Un-Slumping Yourself

Posted by on 02/11/10 in America, Behavior, Creativity, Entrepreneurship, Literature

Before he became Dr. Seuss, Theodor “Ted” Geisel was a political commentator and editorial writer. Then, realizing that his adult target audience was already beyond help and reformation, he turned to the more thoughtful and impactful world of children’s literature.

Thus, it should come as no surprise that we have found imbedded in the Seussian classic “Oh, the Places You’ll Go!” (Random House, NY, 1990) an entire subtext related to our current domestic economic crisis. The story is about a young buck (let’s call him “America”) who has “brains in your head” and “feet in your shoes.” Our eager young hero will “join the high fliers who soar to high heights,” will be “best of the best,” and “top all the rest.”

But then “bang-ups” and “hang-ups” occur (curiously in the shape of a deflated balloon … prescient, eh?).  Soon our protagonist is left in a lurch, then falls in a slump. As Chief Economist Seuss noted in his testimony to the House Finance Committee, “Un-slumping yourself is not easily done.”

Fittingly, the story then leads the reader “toward a most useless place. The Waiting Place … for people just waiting.”  While Seuss described this living purgatory a bit differently than we would today (it was 1990 after all), he revealed a place where people waited and waited then waited some more. Translated to 2010 terms, they waited for a tax to change, a bill to pass, a stimulus to work, a cap on gas. They waited for a bank to fail, a line of credit, a check in the mail, and Congress to get it. (apologies to Seuss purists and any readers who dared read that passage aloud.)

In the Seussian world, our hero finally breaks out of the passive malaise of the waiting place (though the ever-elusive author neglects to reveal how it is done), and re-launches himself into the world, finding bright places where there is “fun to be done” and “there are games to be won.” Many would end the book at that point. In their feel-good version, housing prices would rebound, 401k accounts would be flush, and consumers would spend away (again). Joy, crisis, more joy—the classic (simple) plot-line.

Ah, but not so easy. Seuss proceeds to frighten his unwary readers (and confuse thousands of six year olds), when the hero finds out that sometimes things won’t work, he warns readers that “there’s a very good chance you’ll meet things that scare you right out of your pants.” Think 1000+ page unread legislation; hockey stick graphs of unemployment, not climate change; newly relevant statistics like debt to GDP. Then Seuss drops the real hammer. He reveals that there will be “Games you can’t win ‘cause you’ll play against you.” Is he talking to taxpayers or borrowers? Mortgage holders or issuers? Business owners or their employees? Union members or entrepreneurs? Is he speaking to politicians of all stripes and colors and philosophies and what of their financial backers?

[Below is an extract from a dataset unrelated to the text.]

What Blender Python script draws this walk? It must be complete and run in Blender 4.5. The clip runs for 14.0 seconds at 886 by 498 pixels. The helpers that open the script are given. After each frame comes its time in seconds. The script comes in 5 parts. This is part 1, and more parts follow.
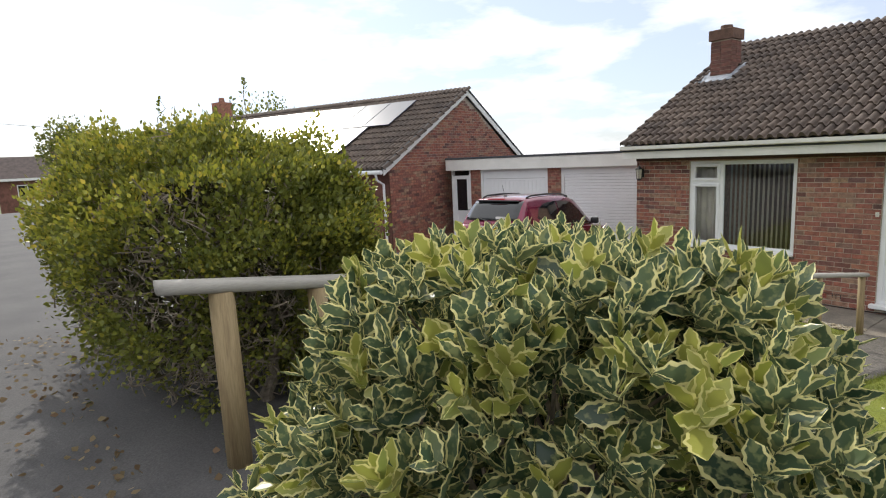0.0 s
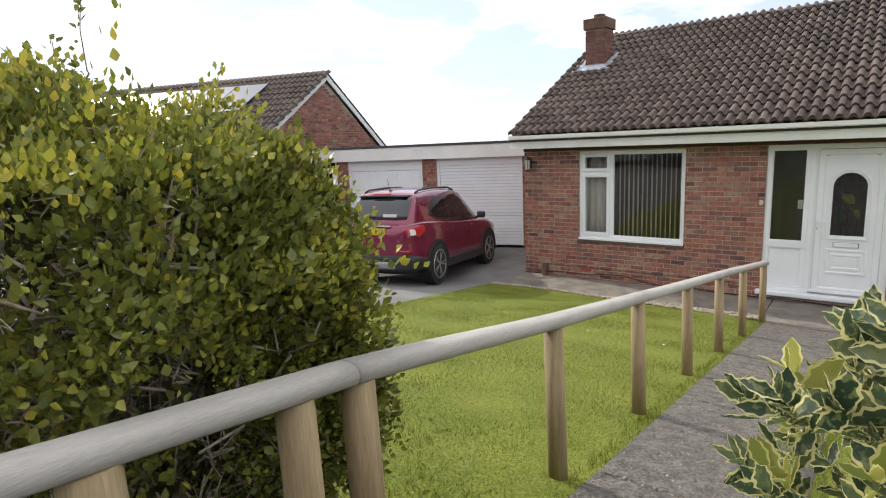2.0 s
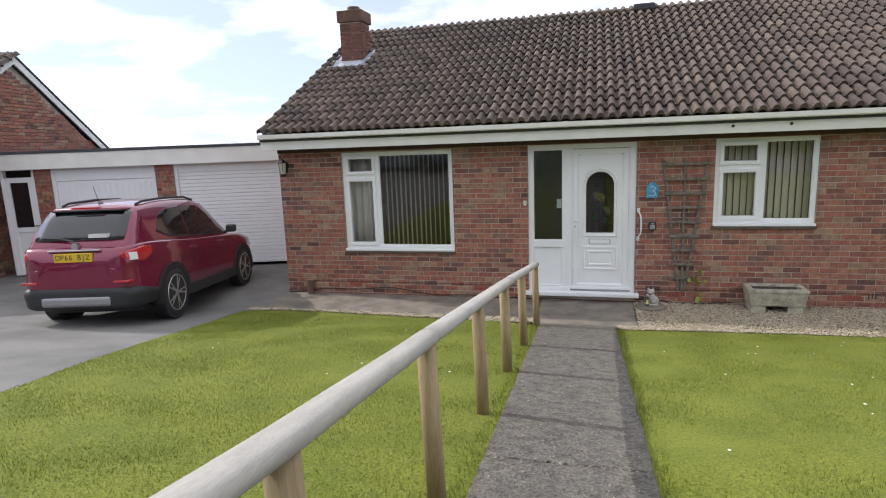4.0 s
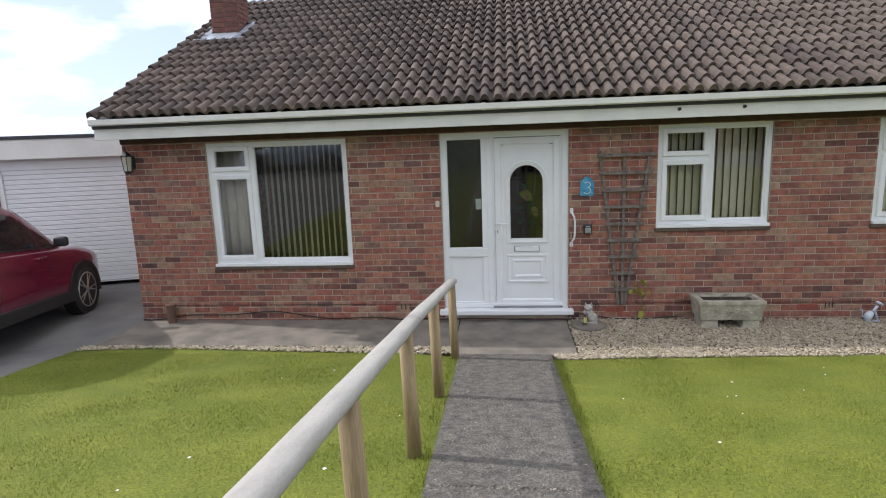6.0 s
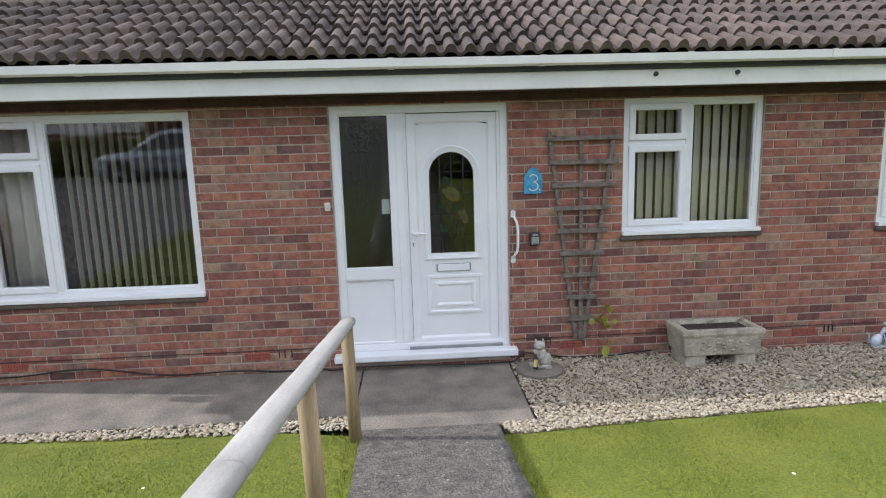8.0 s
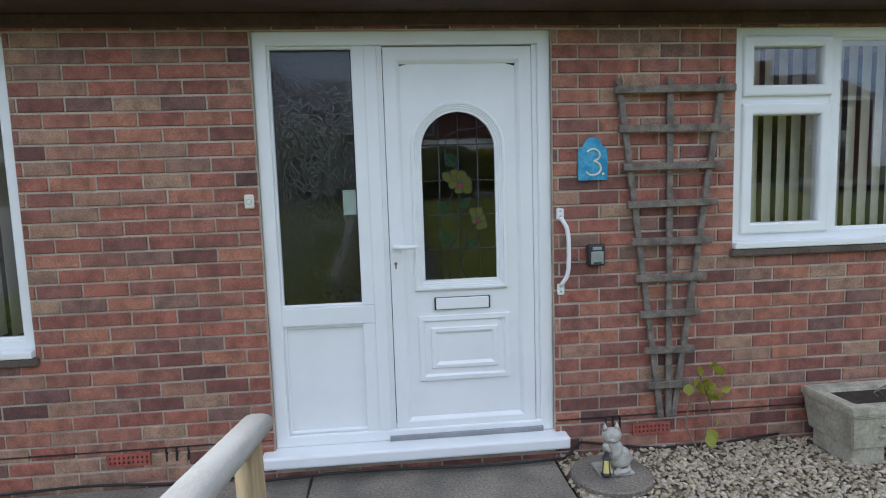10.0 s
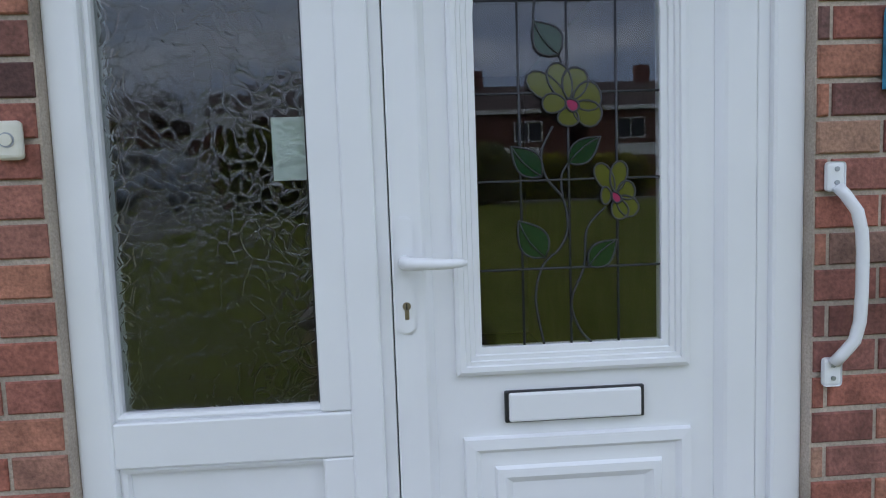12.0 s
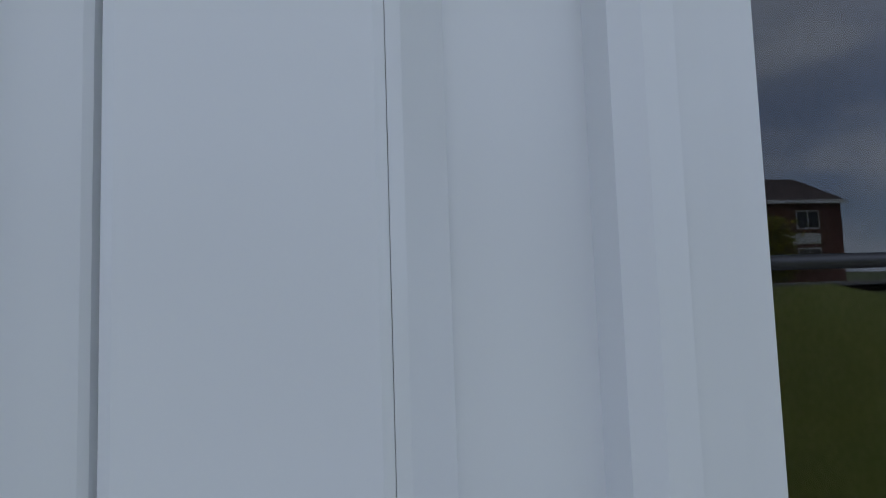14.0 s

At a time when many adults and businesses are stuck in the Waiting Place, when others think that the road to recovery should be painless and without personal sacrifice or personal effort, it’s compelling to project a deeper meaning on Seuss’s story. We’d like to think that he was thinking of our society at this point in history facing these unique challenges, that when he told us toward the end of the story to “never forget to be dexterous and deft” he was reminding us to keep investing in our businesses and those of our friends and neighbors, to stay engaged in our political process, to keep dreaming, thinking and working hard.

We see evidence of this effort in every community with whom we work, from the Mile High City to Central Connecticut, from Chicagoland to the Carolinas, from Georgia to Northern California. It’s really pretty remarkable. So while some are waiting and some are dreaming, we see tremendous evidence of individuals and communities taking bold steps, investing in society with capital, innovation, and sheer effort, people making a tangible difference. That gives us hope and fills us with both pride and humility. Not bad for a kids’ book.